## START
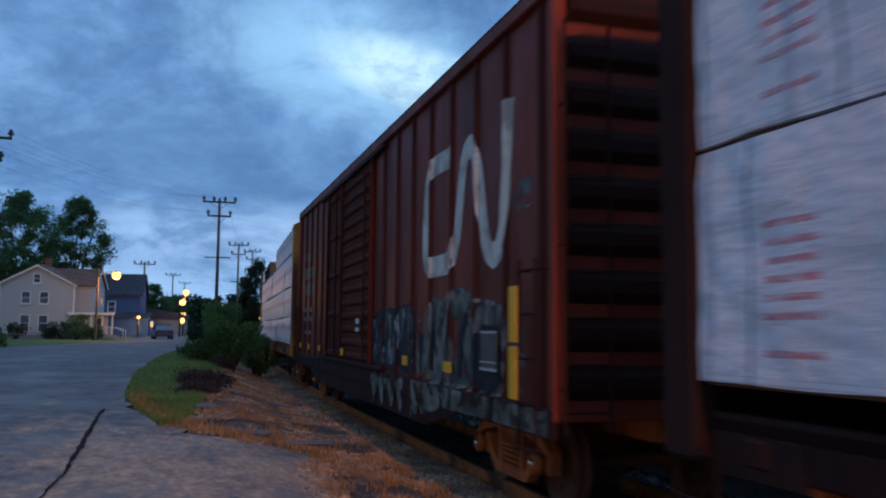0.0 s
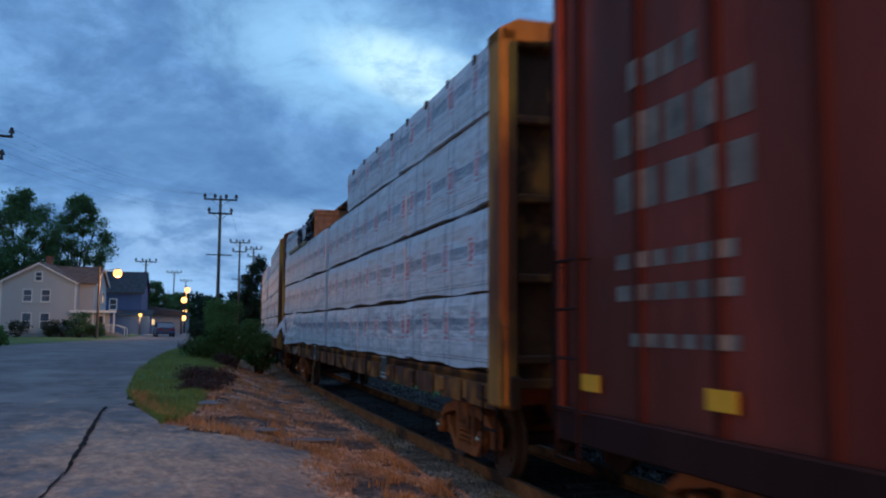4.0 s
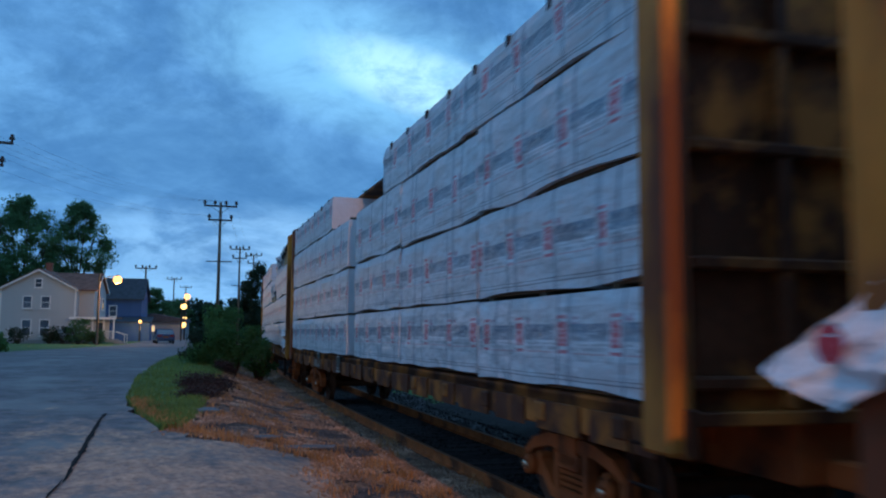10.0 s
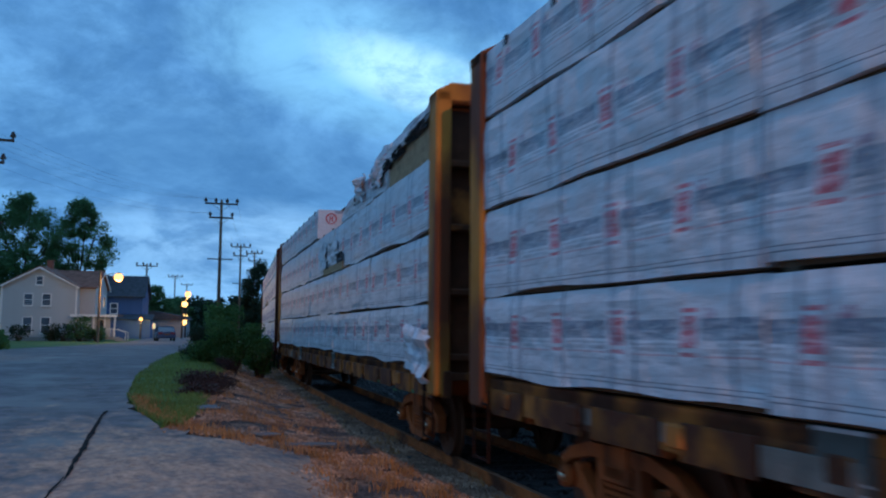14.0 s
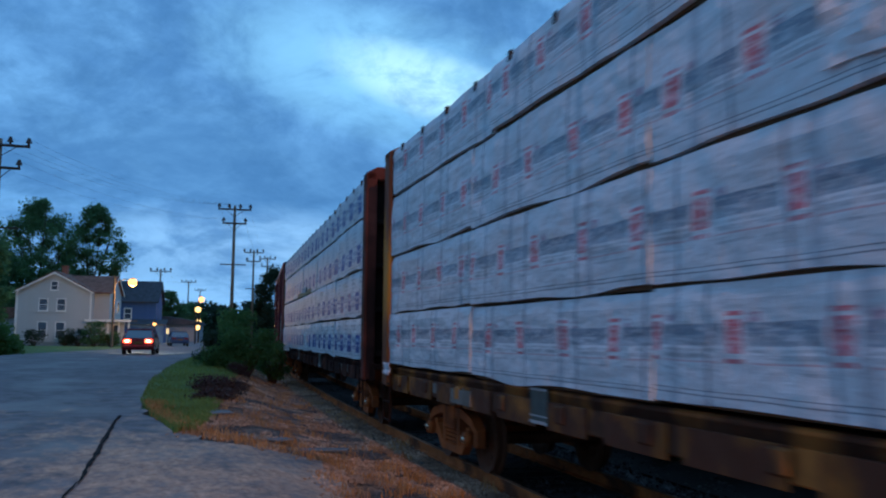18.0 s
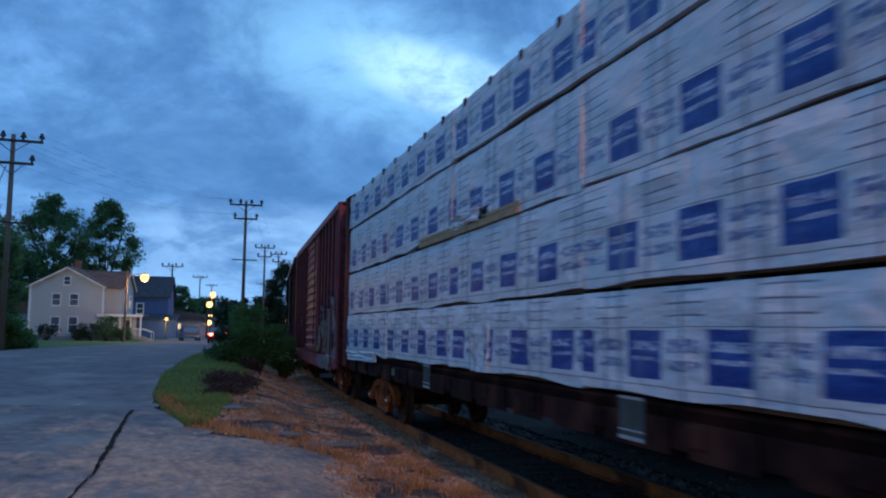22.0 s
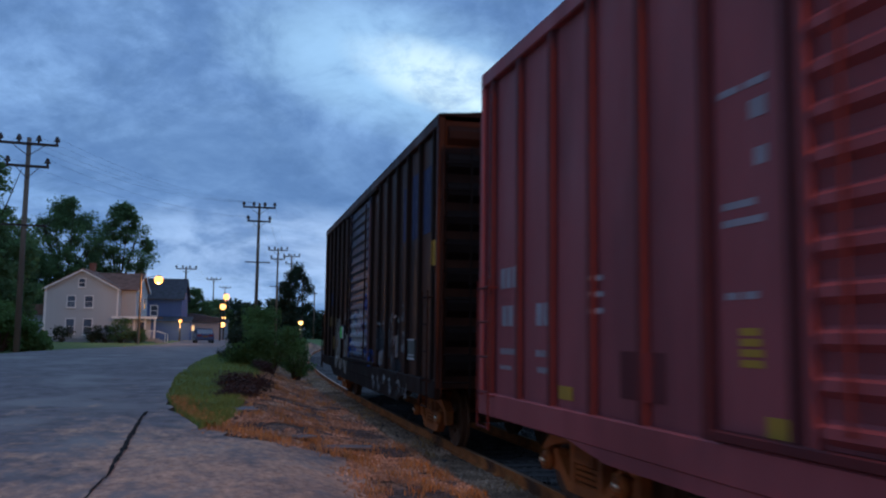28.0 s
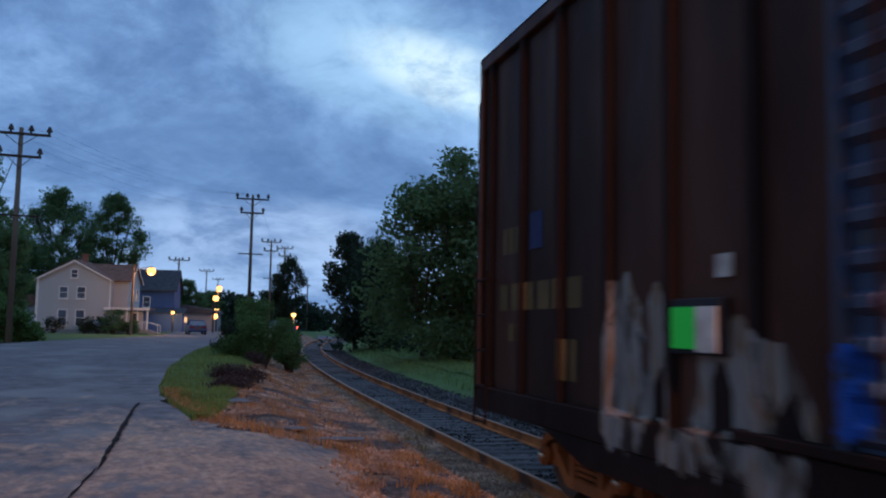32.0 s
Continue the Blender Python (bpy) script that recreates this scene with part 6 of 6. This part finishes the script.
    part("porch_back_wall", boxes((px0 + 2.3, px1 - 0.6, 0.06, 0.2, 0.45, 2.75)), "siding", house)
    # low west annex
    part("annex_wall", boxes((-w / 2 - 3.4, -w / 2 + 0.05, 3.0, 7.0, -0.3, 3.1)), "siding_grey", house, "grey low annex wall")
    part("annex_roof", prism([(-w / 2 - 3.6, 3.05), (-w / 2 + 0.1, 3.05), (-w / 2 + 0.1, 4.4), (-w / 2 - 3.2, 4.2)], 2.7, 7.3, "y"), "shingle", house)
    part("downpipe", tubes(((-w / 2 - 0.12, -0.06, 0.2), (-w / 2 - 0.12, -0.06, eave - 0.2), 0.05), sides=6), "trim", house)
    return house


def blue_house(x, y, turn):
    z = gz(x, y)
    house = empty("house", pose(x, y, z, 0, 0, turn), label="dark blue clapboard house with grey roof", category="house")
    w, d, eave, ridge = 4.7, 6.5, 5.6, 8.2
    part("wall", boxes((-w / 2, w / 2, 0, d, -0.3, eave)), "siding_blue", house)
    board = mesh_of(prism([(0.0, 0.0), (-0.022, 0.01), (-0.004, 0.22), (0.0, 0.22)], -w / 2 + 0.05, w / 2 - 0.05, "x"), "clapboard", "siding_blue")
    for i in range(23):
        part("clapboard", board, None, house, at=pose(0, 0, 0.2 + 0.22 * i))
    bm = bmesh.new()
    k = (ridge - eave) / (d / 2)
    for s in (-1, 1):
        prism([(d / 2, ridge), (d / 2 + s * (d / 2 + 0.4), eave - 0.4 * k), (d / 2 + s * (d / 2 + 0.4), eave - 0.4 * k + 0.18), (d / 2, ridge + 0.18)], -w / 2 - 0.35, w / 2 + 0.35, "x", bm)
    part("roof", bm, "shingle_grey", house, "grey shingle roof")
    for sx in (-1, 1):
        part("gable", prism([(0, eave - 0.01), (d, eave - 0.01), (d / 2, ridge)], sx * (w / 2 - 0.06) - 0.06, sx * (w / 2 - 0.06) + 0.06, "x"), "siding_blue", house)
    for wx in (-1.2,):
        window(house, wx, 3.2, 0.8, 1.3, -0.02)
    window(house, -1.4, 0.8, 0.8, 1.4, -0.02)
    part("door", boxes((0.0, 0.9, -0.05, 0.02, 0.1, 2.15), bevel=0.01), "trim", house)
    part("lean_to", boxes((-w / 2 + 0.2, w / 2 + 1.4, -2.4, -0.05, -0.3, 2.3)), "siding_blue", house)
    part("lean_to_roof", prism([(-2.7, 2.3), (-0.03, 3.0), (-0.03, 3.12), (-2.7, 2.42)], -w / 2, w / 2 + 1.6, "x"), "shingle_grey", house)
    return house


def low_building(x, y, turn, w, d, h, label, mat="siding_grey", lit=True):
    z = gz(x, y)
    b = empty("low_building", pose(x, y, z, 0, 0, turn), label=label, category="building")
    part("wall", boxes((-w / 2, w / 2, 0, d, -0.4, h)), mat, b)
    part("roof", prism([(-w / 2 - 0.3, h), (w / 2 + 0.3, h), (w / 2 + 0.1, h + 0.5), (0, h + 1.3), (-w / 2 - 0.1, h + 0.5)], -0.4, d + 0.4, "y"), "shingle_grey", b)
    if lit:
        for i in range(2):
            q = -w / 2 + w * (i + 0.5) / 3
            wd = part("window", boxes((q - 0.45, q + 0.45, -0.05, 0.02, 1.2, 2.1)), "trim", b)
            part("pane", boxes((q - 0.37, q + 0.37, -0.07, -0.052, 1.28, 2.02)), "window_lit", wd, "warm lit window pane")
    return b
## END
• REQUIREMENT
Reproduce the full listing faithfully, but do not carry over any pictures.

• EXERCISE RESPONSE
0.0 s
4.0 s
10.0 s
14.0 s
18.0 s
22.0 s
28.0 s
32.0 s
Continue the Blender Python (bpy) script that recreates this scene with part 6 of 6. This part finishes the script.
    part("porch_back_wall", boxes((px0 + 2.3, px1 - 0.6, 0.06, 0.2, 0.45, 2.75)), "siding", house)
    # low west annex
    part("annex_wall", boxes((-w / 2 - 3.4, -w / 2 + 0.05, 3.0, 7.0, -0.3, 3.1)), "siding_grey", house, "grey low annex wall")
    part("annex_roof", prism([(-w / 2 - 3.6, 3.05), (-w / 2 + 0.1, 3.05), (-w / 2 + 0.1, 4.4), (-w / 2 - 3.2, 4.2)], 2.7, 7.3, "y"), "shingle", house)
    part("downpipe", tubes(((-w / 2 - 0.12, -0.06, 0.2), (-w / 2 - 0.12, -0.06, eave - 0.2), 0.05), sides=6), "trim", house)
    return house


def blue_house(x, y, turn):
    z = gz(x, y)
    house = empty("house", pose(x, y, z, 0, 0, turn), label="dark blue clapboard house with grey roof", category="house")
    w, d, eave, ridge = 4.7, 6.5, 5.6, 8.2
    part("wall", boxes((-w / 2, w / 2, 0, d, -0.3, eave)), "siding_blue", house)
    board = mesh_of(prism([(0.0, 0.0), (-0.022, 0.01), (-0.004, 0.22), (0.0, 0.22)], -w / 2 + 0.05, w / 2 - 0.05, "x"), "clapboard", "siding_blue")
    for i in range(23):
        part("clapboard", board, None, house, at=pose(0, 0, 0.2 + 0.22 * i))
    bm = bmesh.new()
    k = (ridge - eave) / (d / 2)
    for s in (-1, 1):
        prism([(d / 2, ridge), (d / 2 + s * (d / 2 + 0.4), eave - 0.4 * k), (d / 2 + s * (d / 2 + 0.4), eave - 0.4 * k + 0.18), (d / 2, ridge + 0.18)], -w / 2 - 0.35, w / 2 + 0.35, "x", bm)
    part("roof", bm, "shingle_grey", house, "grey shingle roof")
    for sx in (-1, 1):
        part("gable", prism([(0, eave - 0.01), (d, eave - 0.01), (d / 2, ridge)], sx * (w / 2 - 0.06) - 0.06, sx * (w / 2 - 0.06) + 0.06, "x"), "siding_blue", house)
    for wx in (-1.2,):
        window(house, wx, 3.2, 0.8, 1.3, -0.02)
    window(house, -1.4, 0.8, 0.8, 1.4, -0.02)
    part("door", boxes((0.0, 0.9, -0.05, 0.02, 0.1, 2.15), bevel=0.01), "trim", house)
    part("lean_to", boxes((-w / 2 + 0.2, w / 2 + 1.4, -2.4, -0.05, -0.3, 2.3)), "siding_blue", house)
    part("lean_to_roof", prism([(-2.7, 2.3), (-0.03, 3.0), (-0.03, 3.12), (-2.7, 2.42)], -w / 2, w / 2 + 1.6, "x"), "shingle_grey", house)
    return house


def low_building(x, y, turn, w, d, h, label, mat="siding_grey", lit=True):
    z = gz(x, y)
    b = empty("low_building", pose(x, y, z, 0, 0, turn), label=label, category="building")
    part("wall", boxes((-w / 2, w / 2, 0, d, -0.4, h)), mat, b)
    part("roof", prism([(-w / 2 - 0.3, h), (w / 2 + 0.3, h), (w / 2 + 0.1, h + 0.5), (0, h + 1.3), (-w / 2 - 0.1, h + 0.5)], -0.4, d + 0.4, "y"), "shingle_grey", b)
    if lit:
        for i in range(2):
            q = -w / 2 + w * (i + 0.5) / 3
            wd = part("window", boxes((q - 0.45, q + 0.45, -0.05, 0.02, 1.2, 2.1)), "trim", b)
            part("pane", boxes((q - 0.37, q + 0.37, -0.07, -0.052, 1.28, 2.02)), "window_lit", wd, "warm lit window pane")
    return b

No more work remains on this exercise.